ASA 127th Meeting M.I.T. 1994 June 6-10

3pSP1. Velopharyngeal insufficiency analysis based on the lossless tube model.

Jong-Daw Yu

Ames Vocal Dynamics Lab., Lenox Hill Hospital, 100 E. 77th St., New York, NY 10021

Joseph Barba

City College of New York

Koichi Omori

Stanley M. Blaugrund

Ames Vocal Dynamics Lab., Lenox Hill Hospital

The purpose of this study is to design a method to reconstruct the shapes of articulators including the vocal tract and nasal tract during phonation and to quantitatively identify velopharyngeal dysfunction when it occurs. Voice in patients with velopharyngeal insufficiency have the psychoacoustic impression of hypernasality that results from an over abundance of sounds resonating in the nasal tract. Patients with unrepaired soft palate clefts typically demonstrate this abnormal speech. The articulation model of velopharyngeal dysfunction is predicated upon the lossless tube model. During recording of the sustained /a/ sound, subjects were asked to block their nostrils with two fingers.

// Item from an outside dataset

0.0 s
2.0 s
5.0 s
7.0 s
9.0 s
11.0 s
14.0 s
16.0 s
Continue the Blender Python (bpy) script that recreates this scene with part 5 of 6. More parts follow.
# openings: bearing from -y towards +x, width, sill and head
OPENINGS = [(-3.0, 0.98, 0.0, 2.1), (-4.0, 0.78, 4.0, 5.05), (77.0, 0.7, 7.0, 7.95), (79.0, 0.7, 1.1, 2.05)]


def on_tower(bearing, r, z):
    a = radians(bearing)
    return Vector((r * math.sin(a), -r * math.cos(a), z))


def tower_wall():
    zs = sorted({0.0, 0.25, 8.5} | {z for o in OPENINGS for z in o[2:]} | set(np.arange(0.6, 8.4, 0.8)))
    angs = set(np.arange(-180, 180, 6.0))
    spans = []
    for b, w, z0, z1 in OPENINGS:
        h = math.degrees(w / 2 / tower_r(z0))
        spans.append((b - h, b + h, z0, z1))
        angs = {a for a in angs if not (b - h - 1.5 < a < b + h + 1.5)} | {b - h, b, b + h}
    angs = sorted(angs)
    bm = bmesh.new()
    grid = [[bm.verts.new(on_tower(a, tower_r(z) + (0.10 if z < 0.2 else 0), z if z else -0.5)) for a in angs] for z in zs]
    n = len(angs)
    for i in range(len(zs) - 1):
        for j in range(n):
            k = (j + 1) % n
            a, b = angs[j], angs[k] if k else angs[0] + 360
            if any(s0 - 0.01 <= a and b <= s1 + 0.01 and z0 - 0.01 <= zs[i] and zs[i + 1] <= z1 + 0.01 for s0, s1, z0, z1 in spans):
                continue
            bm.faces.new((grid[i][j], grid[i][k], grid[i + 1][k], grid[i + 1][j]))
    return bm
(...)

The resulting closed nasal tract introduces zeros and the opened vocal tract contributes poles. Therefore, an ARMA model is formed. PARCOR analysis and the inverse filter technique are used to reconstruct both the shapes of the vocal tract and the nasal tract. The sufficiency of the velopharynx can be determined by measuring the cross-sectional area of velopharynx.